I am pulling some posts from the Flowers Fade archive. If you want to read more about my full journey through the Bible last year, you can always visit my old blog here, but for now I am just going to re-post some of my favorites on this site. I’m not re-posting because I am not reading my Bible or don’t have anything new to write about, because God is constantly teaching me new things; it’s mainly because my type-A personality wants to clean out all the imports that are sitting unpublished on the back pages of this blog. I hope these remnants from the archive inspire and encourage you!
The past two years have been a crazy, confusing, encouraging time of refinement for me. Since moving back to Washington in the fall of 2007 God has had His hand in my life like never before – convicting me of sin, enlarging my heart to truly love others, building up new community for me. At times, I felt completely hopeless – living in my parent’s basement, substitute teaching, giving up a full ride to grad school, lacking fellowship with other females, watiting on God’s timing in my relationship with Micah… nothing seemed to be making sense. At other times though, I completely trusted God’s sovereignty over my life as I saw his love transforming me. Looking back over the past two years – I know that God used my circumstances – which often seemed miserable at the time – to make me fall more in love with Jesus and to make me more like Jesus at the same time.

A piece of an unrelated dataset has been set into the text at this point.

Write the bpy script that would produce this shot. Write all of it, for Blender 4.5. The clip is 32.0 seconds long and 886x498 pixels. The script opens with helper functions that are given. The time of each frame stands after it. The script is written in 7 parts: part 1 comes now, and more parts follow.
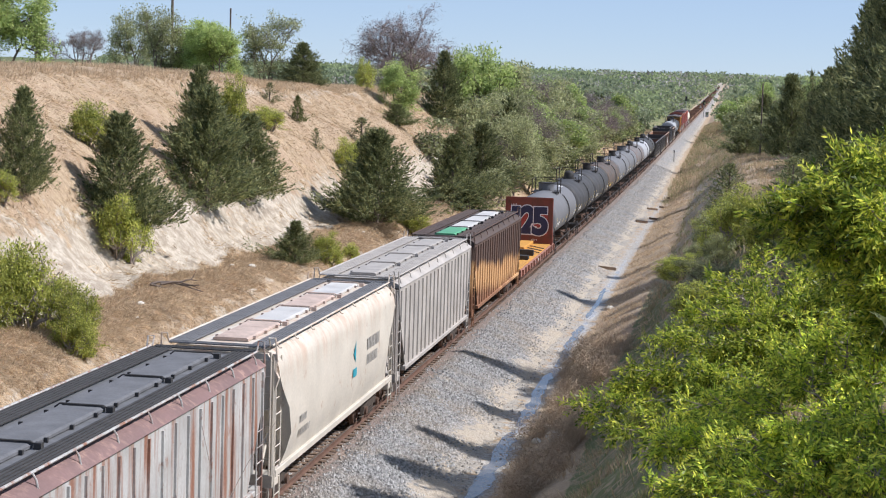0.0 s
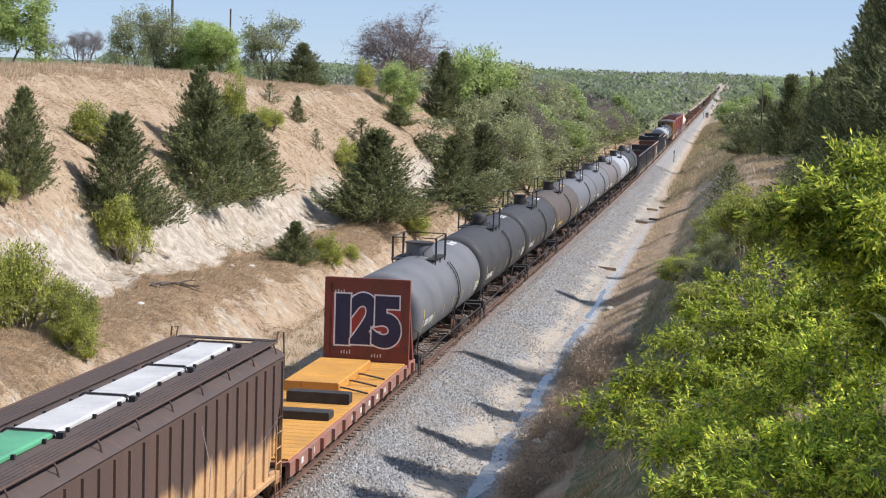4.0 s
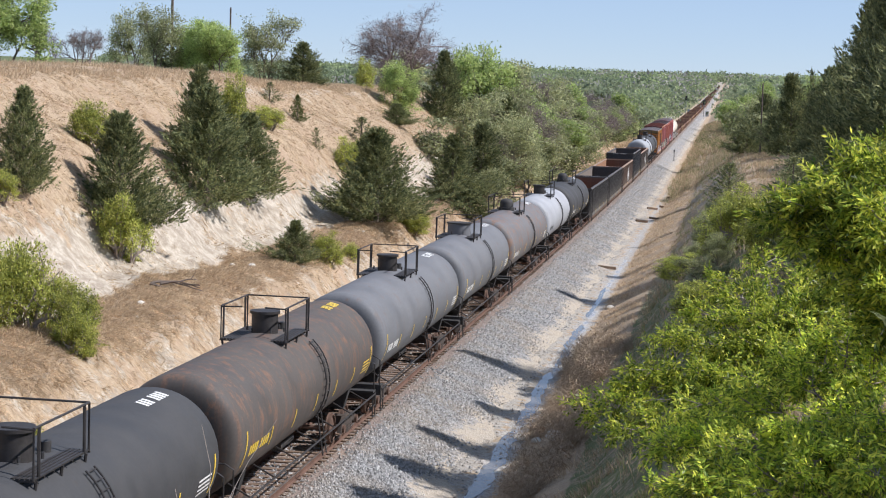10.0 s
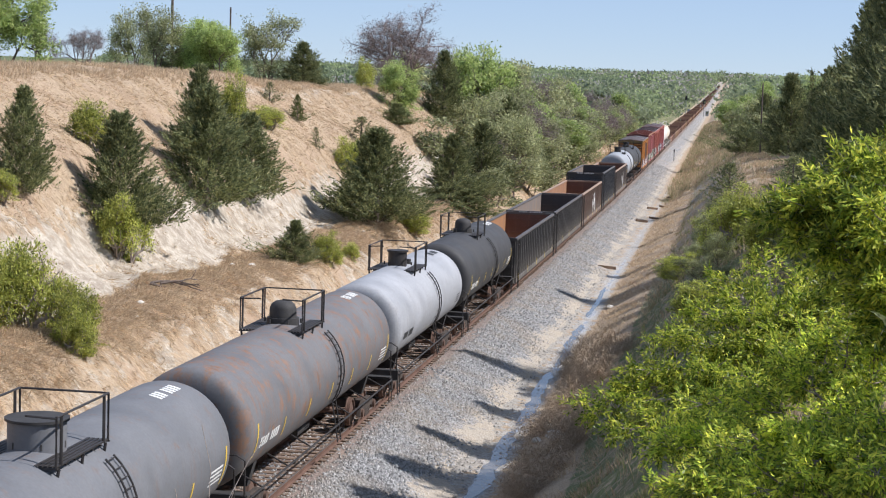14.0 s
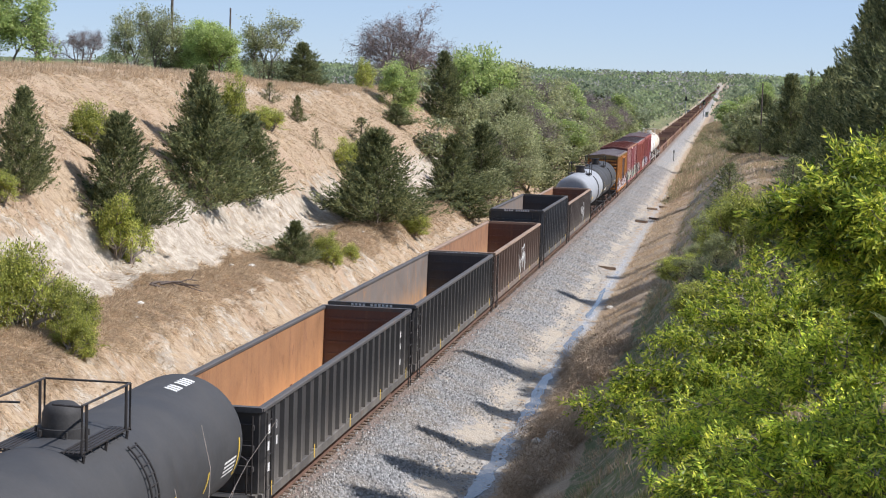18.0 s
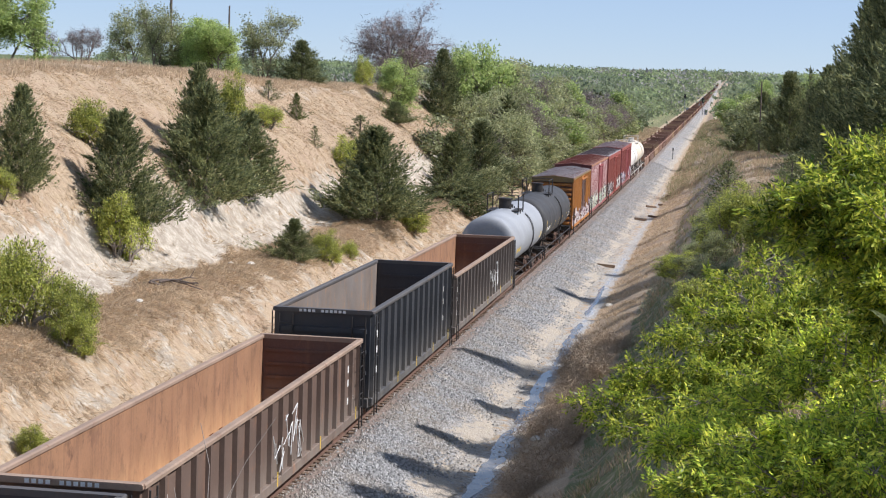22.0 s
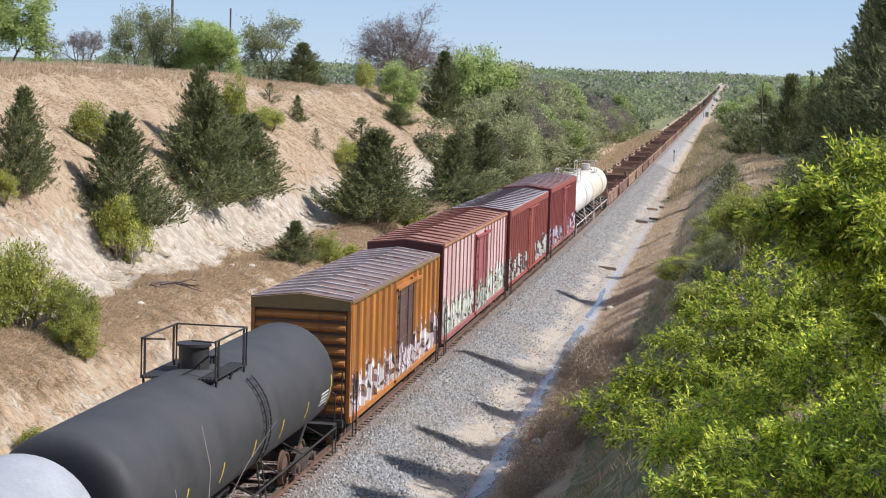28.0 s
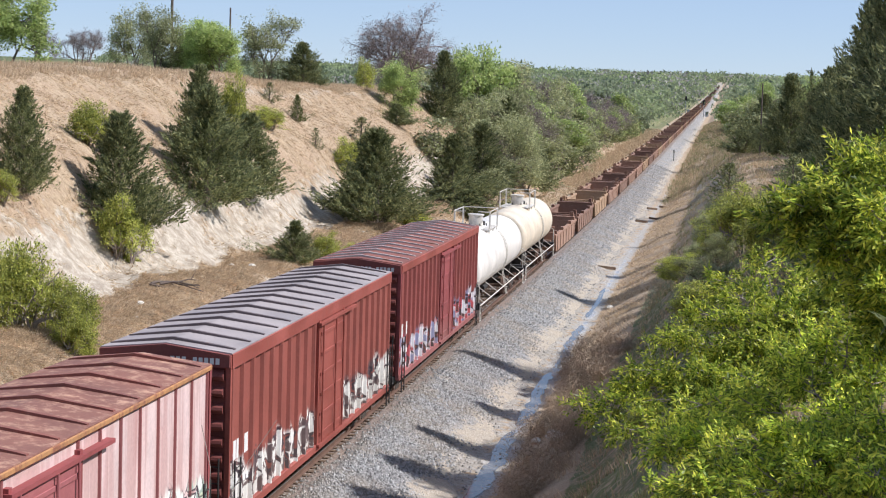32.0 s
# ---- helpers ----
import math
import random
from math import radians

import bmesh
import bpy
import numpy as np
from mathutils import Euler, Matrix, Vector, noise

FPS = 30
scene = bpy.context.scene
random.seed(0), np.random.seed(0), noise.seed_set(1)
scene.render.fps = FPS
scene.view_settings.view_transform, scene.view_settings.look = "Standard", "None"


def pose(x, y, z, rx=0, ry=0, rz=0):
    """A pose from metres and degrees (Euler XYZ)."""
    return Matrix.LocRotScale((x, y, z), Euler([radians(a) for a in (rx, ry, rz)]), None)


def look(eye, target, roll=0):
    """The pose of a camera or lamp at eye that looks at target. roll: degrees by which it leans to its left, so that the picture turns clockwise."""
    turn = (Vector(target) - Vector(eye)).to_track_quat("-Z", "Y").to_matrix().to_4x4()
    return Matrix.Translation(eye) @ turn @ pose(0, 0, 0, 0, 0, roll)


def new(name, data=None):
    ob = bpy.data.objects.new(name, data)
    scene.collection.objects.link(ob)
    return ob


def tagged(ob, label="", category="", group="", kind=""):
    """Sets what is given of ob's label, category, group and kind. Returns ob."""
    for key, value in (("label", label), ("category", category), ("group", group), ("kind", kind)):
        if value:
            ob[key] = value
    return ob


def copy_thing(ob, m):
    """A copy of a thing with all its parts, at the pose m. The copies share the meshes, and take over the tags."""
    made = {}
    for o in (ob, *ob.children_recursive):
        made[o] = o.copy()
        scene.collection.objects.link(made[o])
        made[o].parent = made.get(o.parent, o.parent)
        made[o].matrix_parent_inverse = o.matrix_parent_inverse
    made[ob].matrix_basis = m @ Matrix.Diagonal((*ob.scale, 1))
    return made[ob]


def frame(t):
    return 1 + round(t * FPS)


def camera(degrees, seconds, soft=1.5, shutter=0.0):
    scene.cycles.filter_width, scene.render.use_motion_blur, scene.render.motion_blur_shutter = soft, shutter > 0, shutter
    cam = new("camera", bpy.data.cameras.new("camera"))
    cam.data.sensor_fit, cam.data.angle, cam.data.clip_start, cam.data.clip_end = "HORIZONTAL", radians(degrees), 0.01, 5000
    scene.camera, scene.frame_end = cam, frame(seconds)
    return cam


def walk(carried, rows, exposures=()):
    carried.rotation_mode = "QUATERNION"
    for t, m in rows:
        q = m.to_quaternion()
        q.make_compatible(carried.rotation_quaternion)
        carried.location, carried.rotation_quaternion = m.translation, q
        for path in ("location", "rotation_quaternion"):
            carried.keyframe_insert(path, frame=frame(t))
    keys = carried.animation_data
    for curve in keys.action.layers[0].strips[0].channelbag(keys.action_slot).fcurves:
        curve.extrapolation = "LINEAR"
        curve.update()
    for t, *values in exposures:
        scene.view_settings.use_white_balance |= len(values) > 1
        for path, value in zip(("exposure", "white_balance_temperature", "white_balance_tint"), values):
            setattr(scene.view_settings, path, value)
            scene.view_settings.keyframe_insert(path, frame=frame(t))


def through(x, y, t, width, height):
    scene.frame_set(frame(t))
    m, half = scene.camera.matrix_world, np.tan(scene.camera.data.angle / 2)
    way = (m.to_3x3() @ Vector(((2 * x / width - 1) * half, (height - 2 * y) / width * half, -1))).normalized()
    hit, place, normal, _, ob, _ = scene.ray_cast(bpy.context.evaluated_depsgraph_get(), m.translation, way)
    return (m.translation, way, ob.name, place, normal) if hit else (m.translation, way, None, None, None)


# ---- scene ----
cam = camera(28.42, 32.0, soft=1.1)

EYE = Vector((12.137, 0.0, 10.724))
YAW, PITCH, ROLL = -0.15809, 0.09014, 1.78
AHEAD = Vector((math.sin(YAW) * math.cos(PITCH), math.cos(YAW) * math.cos(PITCH), -math.sin(PITCH)))
SIDE = Vector((math.cos(YAW), -math.sin(YAW), 0.0))


def aim(dx, dy):
    """The still camera's pose, with a small sway of its aim, in thousandths of the distance."""
    return look(EYE, EYE + AHEAD * 100 + SIDE * dx * 0.0323 + Vector((0, 0, dy * 0.0323)), ROLL)


SWAY = [(0, 0, 0), (1.5, 0, 0), (3, 0, .5), (5.5, 0, 1.2), (7.5, 0, 1.2), (9, 0, 0), (10.2, 0, -1), (11.3, 0, 0), (12.5, 0, 0), (14.2, 0, -1.4),
        (16.5, 0, .3), (17.8, .2, 0), (18.7, 1.2, -1), (20, 1.2, -1), (21, 1.8, -2), (22, 2.2, -4), (23, 2.2, -3.8), (24, 2, -2), (25, 1.6, 0),
        (27.5, 0, 0), (29.5, 0, .8), (30.3, .5, .3), (31, .8, -1.3), (32, .4, -.6)]
walk(cam, [(t, aim(a, b)) for t, a, b in SWAY], exposures=[(0, 0.44, 5980, 13), (32, 0.44, 5980, 13)])

# ---- light ----
SUN_EL, SUN_AZ = radians(46), radians(86)      # azimuth clockwise from +y
world = bpy.data.worlds.new("sky")
scene.world = world
world.use_nodes = True
wn = world.node_tree.nodes
sky = wn.new("ShaderNodeTexSky")
sky.sky_type = 'NISHITA'
sky.sun_disc = False
sky.sun_elevation, sky.sun_rotation = SUN_EL, SUN_AZ
sky.air_density, sky.dust_density, sky.ozone_density = 0.9, 0.12, 1.6
sky.altitude = 2500
wn["Background"].inputs[1].default_value = 0.105
veil = wn.new("ShaderNodeMix")      # thin even haze over the whole sky
veil.data_type = 'RGBA'
veil.inputs[0].default_value = 0.62
veil.inputs[7].default_value = (2.85, 3.5, 4.55, 1.0)
world.node_tree.links.new(sky.outputs[0], veil.inputs[6])
world.node_tree.links.new(veil.outputs[2], wn["Background"].inputs[0])
sun = new("sun", bpy.data.lights.new("sun", 'SUN'))
sun.data.energy, sun.data.angle, sun.data.color = 4.3, radians(0.53), (1.0, 0.95, 0.88)
to_sun = Vector((math.sin(SUN_AZ) * math.cos(SUN_EL), math.cos(SUN_AZ) * math.cos(SUN_EL), math.sin(SUN_EL)))
sun.matrix_world = look(to_sun * 200, (0, 0, 0))


# ---- materials ----
class Nodes:
    """A short way to write a procedural material."""

    def __init__(self, name, rough=0.6, metal=0.0):
        self.mat = bpy.data.materials.new(name)
        self.mat.use_nodes = True
        self.t = self.mat.node_tree
        self.bsdf = self.t.nodes["Principled BSDF"]
        self.bsdf.inputs["Roughness"].default_value = rough
        self.bsdf.inputs["Metallic"].default_value = metal
        self.coord = self.t.nodes.new("ShaderNodeTexCoord").outputs["Object"]

    def link(self, a, b):
        self.t.links.new(a, b)

    def put(self, socket, value):
        if hasattr(value, "is_linked"):
            self.link(value, socket)
        elif isinstance(value, (tuple, list)):
            socket.default_value = (*value, 1.0) if len(value) == 3 and socket.type == 'RGBA' else value
        else:
            socket.default_value = value

    def scaled(self, s):
        m = self.t.nodes.new("ShaderNodeMapping")
        self.link(self.coord, m.inputs[0])
        m.inputs["Scale"].default_value = s if isinstance(s, tuple) else (s, s, s)
        return m.outputs[0]

    def noise(self, s=1.0, detail=4.0, rough=0.6, distort=0.0):
        n = self.t.nodes.new("ShaderNodeTexNoise")
        self.link(self.scaled(s), n.inputs["Vector"])
        n.inputs["Scale"].default_value = 1.0
        n.inputs["Detail"].default_value, n.inputs["Roughness"].default_value = detail, rough
        n.inputs["Distortion"].default_value = distort
        return n.outputs[0]

    def cells(self, s=1.0, out="Color", feature='F1'):
        n = self.t.nodes.new("ShaderNodeTexVoronoi")
        n.feature = feature
        self.link(self.scaled(s), n.inputs["Vector"])
        n.inputs["Scale"].default_value = 1.0
        return n.outputs[out]

    def ramp(self, value, lo, hi, a=0.0, b=1.0):
        n = self.t.nodes.new("ShaderNodeMapRange")
        n.interpolation_type = 'SMOOTHSTEP'
        self.put(n.inputs[0], value)
        for i, x in enumerate((lo, hi, a, b)):
            n.inputs[1 + i].default_value = x
        return n.outputs[0]

    def math(self, op, a, b=0.0):
        n = self.t.nodes.new("ShaderNodeMath")
        n.operation = op
        self.put(n.inputs[0], a)
        self.put(n.inputs[1], b)
        return n.outputs[0]

    def mix(self, f, a, b, mode='MIX'):
        n = self.t.nodes.new("ShaderNodeMix")
        n.data_type, n.blend_type = 'RGBA', mode
        self.put(n.inputs[0], f)
        self.put(n.inputs[6], a)
        self.put(n.inputs[7], b)
        return n.outputs[2]

    def axis(self, i):
        n = self.t.nodes.new("ShaderNodeSeparateXYZ")
        self.link(self.coord, n.inputs[0])
        return n.outputs[i]

    def attr(self, name):
        n = self.t.nodes.new("ShaderNodeAttribute")
        n.attribute_name = name
        return n.outputs["Fac"]

    def shade(self, f, amount):
        """Brighter and darker patches round 1."""
        n = self.t.nodes.new("ShaderNodeMapRange")
        self.put(n.inputs[0], f)
        n.inputs[1].default_value, n.inputs[2].default_value = 0.25, 0.75
        n.inputs[3].default_value, n.inputs[4].default_value = 1 - amount, 1 + amount
        return n.outputs[0]

    def tint(self, colour, f):
        n = self.t.nodes.new("ShaderNodeVectorMath")
        n.operation = 'SCALE'
        self.put(n.inputs[0], colour)
        self.put(n.inputs["Scale"], f)
        return n.outputs[0]

    def each(self):
        return self.t.nodes.new("ShaderNodeObjectInfo").outputs["Random"]

    def island(self):
        return self.t.nodes.new("ShaderNodeNewGeometry").outputs["Random Per Island"]

    def bump(self, height, strength=0.3, distance=0.02):
        n = self.t.nodes.new("ShaderNodeBump")
        n.inputs["Strength"].default_value, n.inputs["Distance"].default_value = strength, distance
        self.put(n.inputs["Height"], height)
        self.link(n.outputs[0], self.bsdf.inputs["Normal"])

    def done(self, colour, rough=None):
        self.put(self.bsdf.inputs["Base Color"], colour)
        if rough is not None:
            self.put(self.bsdf.inputs["Roughness"], rough)
        return self.mat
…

In my Bible study with my roommates, we just started reading Richard Foster’s Celebration of Discipline and the first chapter is about meditation. I have been reading through Exodus for the past week now, and I was struck by a verse that I have been trying to meditate on. Exodus begins with Moses’ birth and some background on the Israelites’ situation in Egypt. Since the death of Joseph at the end of Genesis, the Israelites have been in Egypt for about 400 years and have become long-standing slaves of Pharaoh. Their legacy in Egypt now includes centuries of oppression, and it probably feels as if there is no escape. Meanwhile, Moses is born, and his life is perserved by the hand of God, even though Pharaoh is killing all the male infants of the Israelite people. He grows up living among the Egyptians, but one day kills an Egyptian for attacking one of the Israelite slaves, and then he flees from Egypt, fearing for his life. In the next chapter (3), about forty years have passed since Moses fled from Egypt, and he is called to be God’s servant at the burning bush, with instructions to go back to Egypt and lead his people away from their life of slavery and into God’s Promised Land. However, there is this strange little interlude in Scripture between Moses fleeing Egypt in chapter 2, and being called to return to Egypt four decades later in chapter 3, and it’s this strange part of the text that really stood out to me this week. In Exodus 2:23-25 it says:
I have been meditating on the final part of that verse this week… “and God knew.” How many times have I felt like the Israelites? God, I need rescue. God, I feel trapped. God, I am calling out to You. God, I know we are called to suffer with Christ, but is there any escape, Lord? The Israelites had been suffering for 400 years. Even after Moses was born, God’s chosen servant to lead the Israelites to freedom, he didn’t actually come to free the Israelites until he was 80 years old. But the truth of the matter is – God knew. He remembered his covenant with his people, and he was waiting for the perfect time to display his power to them. He was waiting for the perfect time to write his story of freedom and redemption. He was waiting for the perfect time to write the perfect Old Testament analogy of the freedom from the slavery of sin we find in Christ, and the hope of one day resting in the Promised Land (heaven!) with our Savior. Even when the Israelites were making bricks and crying out to God and it seemed like nothing was happening – God knew. He knows and loves his children. He is never absent. During those times when I feel like I am just waiting to see God’s hand and struggling to have faith, I have to trust that God knows. It might not be His time to act, but he knows me, he loves me, he is never absent in my struggles. My God knows. And I can take comfort in that.
*It’s so exciting to look back on this post a year and a half after writing it and see how God has answered so many of my prayers. Micah and I are happily married. I am in grad school getting my PhD. We have pleasant apartment in Arizona and are looking buy our first house. God is so good. He knew. He knows.